- [Instructions to follow]: Copy out precisely the lines beginning at the line that contains "import math" and ending at the line that contains "of a camera", including both.

- [Data shown]:

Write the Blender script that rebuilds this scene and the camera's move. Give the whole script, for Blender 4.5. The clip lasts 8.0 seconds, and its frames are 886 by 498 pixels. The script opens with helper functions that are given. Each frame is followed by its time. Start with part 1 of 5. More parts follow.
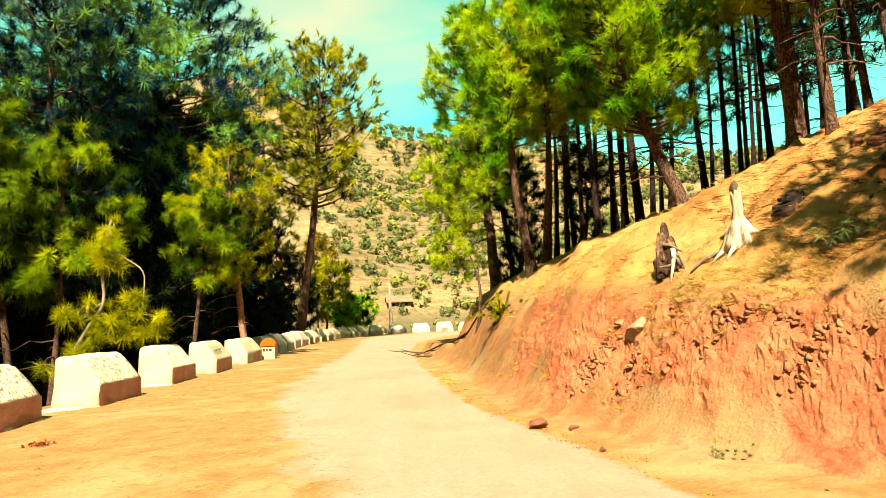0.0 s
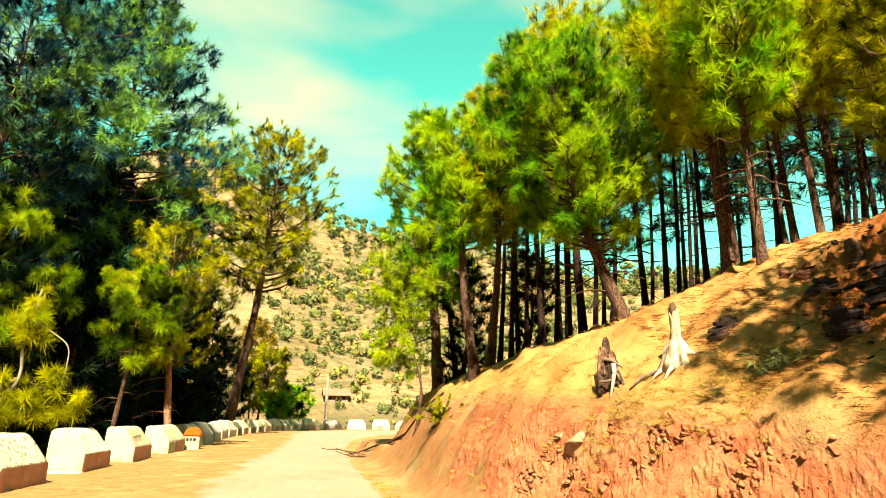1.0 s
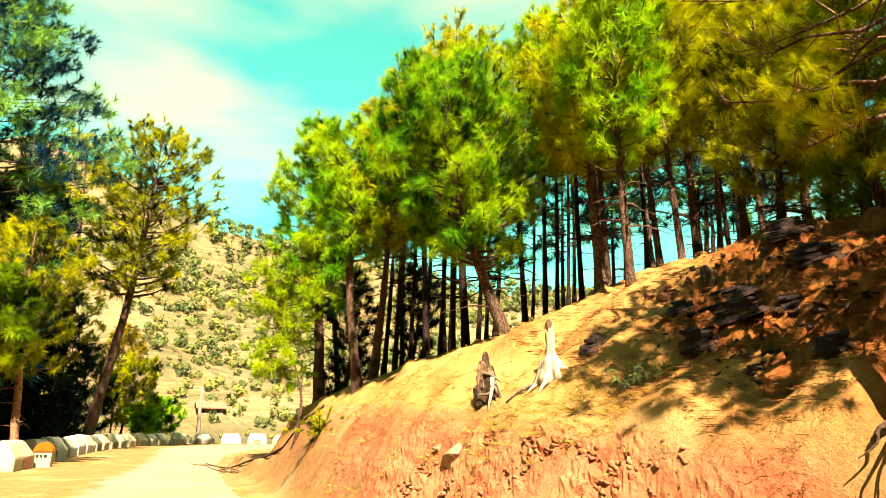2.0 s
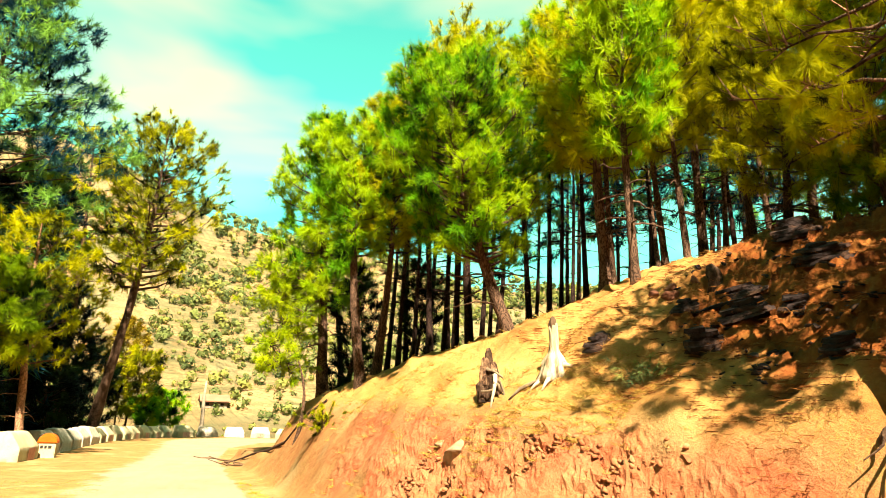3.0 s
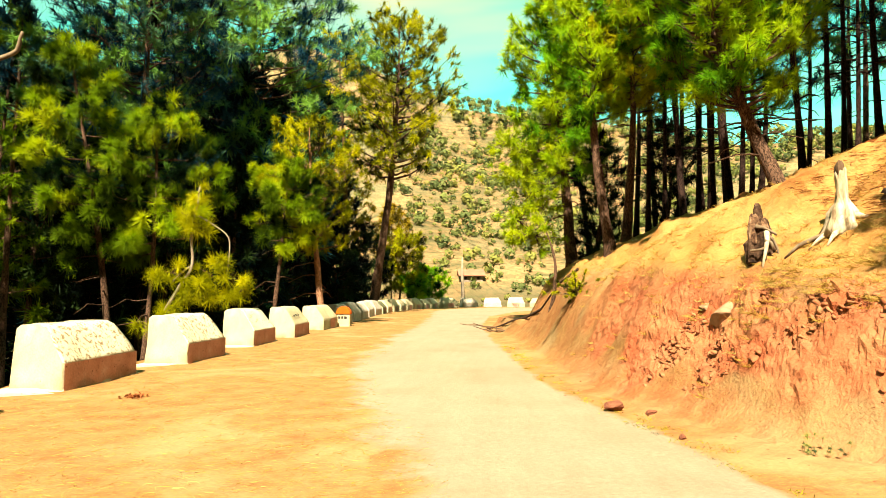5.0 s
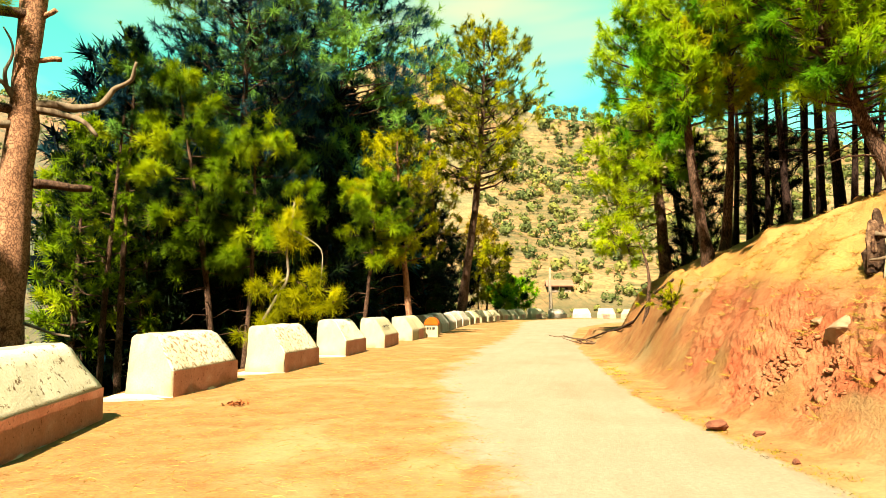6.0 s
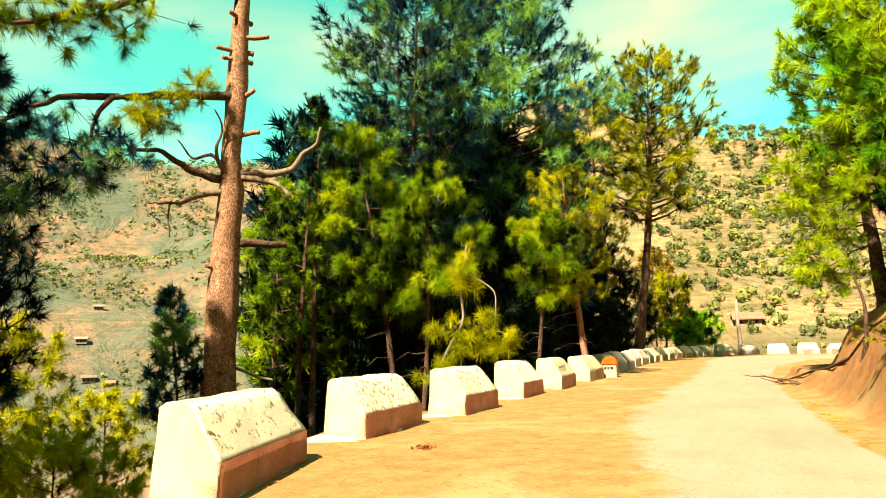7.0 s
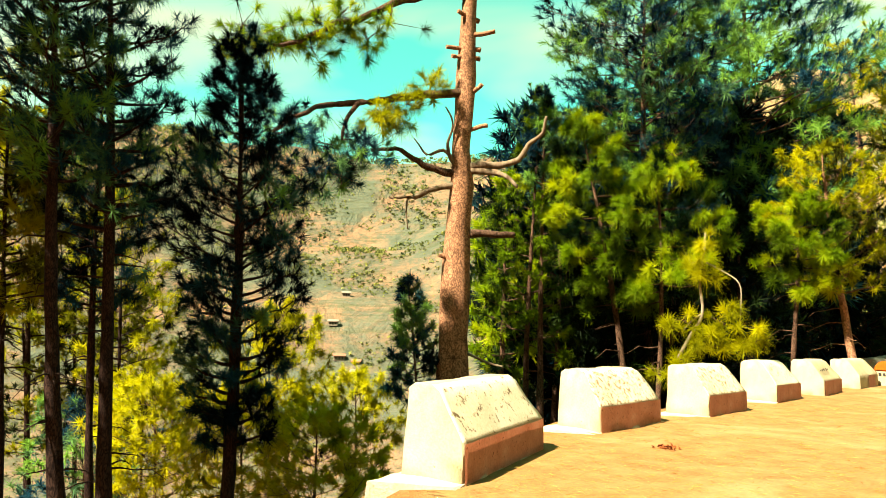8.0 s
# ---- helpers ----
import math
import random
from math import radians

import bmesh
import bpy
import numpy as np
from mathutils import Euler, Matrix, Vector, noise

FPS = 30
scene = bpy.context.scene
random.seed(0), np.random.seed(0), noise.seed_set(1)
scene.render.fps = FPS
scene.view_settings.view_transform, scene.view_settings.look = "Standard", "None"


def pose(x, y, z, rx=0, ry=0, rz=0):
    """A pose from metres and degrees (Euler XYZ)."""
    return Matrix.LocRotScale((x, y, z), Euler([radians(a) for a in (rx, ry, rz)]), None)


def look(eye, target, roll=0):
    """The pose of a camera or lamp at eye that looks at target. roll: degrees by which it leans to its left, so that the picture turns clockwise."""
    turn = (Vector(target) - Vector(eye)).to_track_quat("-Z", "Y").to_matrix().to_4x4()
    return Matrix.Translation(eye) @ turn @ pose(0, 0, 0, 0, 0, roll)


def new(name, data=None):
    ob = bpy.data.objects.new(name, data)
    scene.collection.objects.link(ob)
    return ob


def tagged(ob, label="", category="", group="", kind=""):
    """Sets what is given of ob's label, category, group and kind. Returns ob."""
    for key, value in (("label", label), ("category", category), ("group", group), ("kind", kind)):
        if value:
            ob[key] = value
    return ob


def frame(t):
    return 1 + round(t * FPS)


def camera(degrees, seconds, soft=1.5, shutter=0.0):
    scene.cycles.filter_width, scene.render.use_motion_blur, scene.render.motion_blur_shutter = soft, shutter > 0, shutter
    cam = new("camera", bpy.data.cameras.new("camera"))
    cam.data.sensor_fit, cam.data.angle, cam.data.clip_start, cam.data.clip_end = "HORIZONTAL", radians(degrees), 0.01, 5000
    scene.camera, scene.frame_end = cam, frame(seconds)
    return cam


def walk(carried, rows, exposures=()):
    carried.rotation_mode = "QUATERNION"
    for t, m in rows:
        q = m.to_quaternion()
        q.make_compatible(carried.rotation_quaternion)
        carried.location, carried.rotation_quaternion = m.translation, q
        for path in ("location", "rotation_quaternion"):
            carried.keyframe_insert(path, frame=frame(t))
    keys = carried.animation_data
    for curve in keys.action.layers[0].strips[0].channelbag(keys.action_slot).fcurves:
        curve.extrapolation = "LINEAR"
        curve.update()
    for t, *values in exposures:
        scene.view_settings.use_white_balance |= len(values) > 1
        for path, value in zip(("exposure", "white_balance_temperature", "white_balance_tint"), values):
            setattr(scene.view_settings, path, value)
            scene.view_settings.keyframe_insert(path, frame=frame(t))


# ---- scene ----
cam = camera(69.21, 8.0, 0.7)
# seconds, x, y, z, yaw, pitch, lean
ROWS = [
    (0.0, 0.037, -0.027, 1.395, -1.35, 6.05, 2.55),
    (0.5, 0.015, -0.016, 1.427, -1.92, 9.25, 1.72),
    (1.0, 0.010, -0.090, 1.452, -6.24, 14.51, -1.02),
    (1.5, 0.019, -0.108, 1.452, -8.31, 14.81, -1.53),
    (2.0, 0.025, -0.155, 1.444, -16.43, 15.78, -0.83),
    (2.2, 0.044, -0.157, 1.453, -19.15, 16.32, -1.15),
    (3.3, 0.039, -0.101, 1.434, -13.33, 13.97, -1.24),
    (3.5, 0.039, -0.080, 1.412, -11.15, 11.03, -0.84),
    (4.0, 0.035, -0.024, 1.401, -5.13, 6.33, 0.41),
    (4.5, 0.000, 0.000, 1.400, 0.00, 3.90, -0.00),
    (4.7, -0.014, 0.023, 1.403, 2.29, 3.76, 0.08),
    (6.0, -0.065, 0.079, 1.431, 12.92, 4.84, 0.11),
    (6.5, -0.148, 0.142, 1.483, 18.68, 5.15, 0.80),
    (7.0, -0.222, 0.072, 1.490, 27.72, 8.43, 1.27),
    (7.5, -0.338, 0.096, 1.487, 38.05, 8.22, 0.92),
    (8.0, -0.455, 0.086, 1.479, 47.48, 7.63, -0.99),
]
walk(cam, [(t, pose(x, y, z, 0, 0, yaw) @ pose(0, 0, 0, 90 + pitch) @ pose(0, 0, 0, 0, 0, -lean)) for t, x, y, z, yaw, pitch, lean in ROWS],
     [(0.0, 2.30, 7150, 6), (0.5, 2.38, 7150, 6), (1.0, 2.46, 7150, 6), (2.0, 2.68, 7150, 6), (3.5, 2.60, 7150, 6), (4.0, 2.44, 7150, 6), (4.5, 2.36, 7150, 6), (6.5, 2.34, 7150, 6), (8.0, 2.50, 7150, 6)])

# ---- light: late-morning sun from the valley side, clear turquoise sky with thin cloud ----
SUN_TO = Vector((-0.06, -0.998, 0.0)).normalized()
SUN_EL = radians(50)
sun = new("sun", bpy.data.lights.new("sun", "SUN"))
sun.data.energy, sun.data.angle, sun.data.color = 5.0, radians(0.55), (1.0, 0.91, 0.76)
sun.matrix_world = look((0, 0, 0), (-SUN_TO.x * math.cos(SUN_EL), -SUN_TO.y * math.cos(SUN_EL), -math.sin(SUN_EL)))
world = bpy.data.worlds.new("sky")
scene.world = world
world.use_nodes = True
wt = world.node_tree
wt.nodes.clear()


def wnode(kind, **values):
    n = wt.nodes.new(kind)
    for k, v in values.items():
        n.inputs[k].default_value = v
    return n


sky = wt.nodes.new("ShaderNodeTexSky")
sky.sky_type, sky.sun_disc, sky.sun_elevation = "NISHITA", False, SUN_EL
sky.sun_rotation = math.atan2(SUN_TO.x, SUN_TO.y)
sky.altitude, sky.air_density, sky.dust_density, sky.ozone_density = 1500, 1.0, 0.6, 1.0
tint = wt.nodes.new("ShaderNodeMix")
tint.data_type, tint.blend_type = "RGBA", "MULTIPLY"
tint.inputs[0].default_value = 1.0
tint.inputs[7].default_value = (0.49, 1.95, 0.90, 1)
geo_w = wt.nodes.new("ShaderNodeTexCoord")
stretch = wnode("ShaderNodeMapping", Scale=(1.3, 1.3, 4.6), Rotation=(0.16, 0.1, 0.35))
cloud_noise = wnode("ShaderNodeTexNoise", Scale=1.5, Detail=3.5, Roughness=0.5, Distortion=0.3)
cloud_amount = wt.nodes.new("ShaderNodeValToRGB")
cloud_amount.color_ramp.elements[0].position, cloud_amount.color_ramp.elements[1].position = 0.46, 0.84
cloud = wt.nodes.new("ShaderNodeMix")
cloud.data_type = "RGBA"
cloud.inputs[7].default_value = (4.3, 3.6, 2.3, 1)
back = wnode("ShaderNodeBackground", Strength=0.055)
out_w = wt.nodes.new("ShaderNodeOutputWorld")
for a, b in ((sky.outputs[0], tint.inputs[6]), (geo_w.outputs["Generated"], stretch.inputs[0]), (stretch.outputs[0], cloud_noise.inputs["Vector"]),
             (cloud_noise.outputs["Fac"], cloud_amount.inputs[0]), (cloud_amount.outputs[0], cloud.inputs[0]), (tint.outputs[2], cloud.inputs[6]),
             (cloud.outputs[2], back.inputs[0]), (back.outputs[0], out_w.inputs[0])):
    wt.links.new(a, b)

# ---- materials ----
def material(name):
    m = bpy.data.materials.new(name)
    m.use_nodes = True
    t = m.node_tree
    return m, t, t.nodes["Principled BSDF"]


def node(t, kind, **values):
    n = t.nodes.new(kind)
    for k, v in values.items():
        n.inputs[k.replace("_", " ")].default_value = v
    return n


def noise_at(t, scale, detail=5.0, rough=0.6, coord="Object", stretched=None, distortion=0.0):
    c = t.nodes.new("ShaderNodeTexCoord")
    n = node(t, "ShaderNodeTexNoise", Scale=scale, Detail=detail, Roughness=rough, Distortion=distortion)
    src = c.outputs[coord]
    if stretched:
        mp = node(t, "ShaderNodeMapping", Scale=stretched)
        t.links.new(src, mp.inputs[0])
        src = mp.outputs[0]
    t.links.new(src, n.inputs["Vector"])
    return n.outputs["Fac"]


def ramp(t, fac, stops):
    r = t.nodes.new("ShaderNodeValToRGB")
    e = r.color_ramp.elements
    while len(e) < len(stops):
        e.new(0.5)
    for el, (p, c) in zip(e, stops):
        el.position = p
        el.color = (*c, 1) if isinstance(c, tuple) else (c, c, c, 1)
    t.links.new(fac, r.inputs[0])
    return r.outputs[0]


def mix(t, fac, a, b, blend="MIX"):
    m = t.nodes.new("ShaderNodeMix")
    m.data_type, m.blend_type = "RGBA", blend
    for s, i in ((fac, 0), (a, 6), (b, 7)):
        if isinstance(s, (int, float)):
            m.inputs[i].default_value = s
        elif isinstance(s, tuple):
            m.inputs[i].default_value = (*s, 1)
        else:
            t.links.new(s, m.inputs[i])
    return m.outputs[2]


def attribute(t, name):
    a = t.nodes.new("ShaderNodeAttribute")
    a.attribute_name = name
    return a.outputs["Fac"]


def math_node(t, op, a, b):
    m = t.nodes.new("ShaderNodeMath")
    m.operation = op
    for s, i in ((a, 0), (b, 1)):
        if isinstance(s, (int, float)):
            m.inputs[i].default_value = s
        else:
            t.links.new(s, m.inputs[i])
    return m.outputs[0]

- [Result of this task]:
import math
import random
from math import radians

import bmesh
import bpy
import numpy as np
from mathutils import Euler, Matrix, Vector, noise

FPS = 30
scene = bpy.context.scene
random.seed(0), np.random.seed(0), noise.seed_set(1)
scene.render.fps = FPS
scene.view_settings.view_transform, scene.view_settings.look = "Standard", "None"


def pose(x, y, z, rx=0, ry=0, rz=0):
    """A pose from metres and degrees (Euler XYZ)."""
    return Matrix.LocRotScale((x, y, z), Euler([radians(a) for a in (rx, ry, rz)]), None)


def look(eye, target, roll=0):
    """The pose of a camera or lamp at eye that looks at target. roll: degrees by which it leans to its left, so that the picture turns clockwise."""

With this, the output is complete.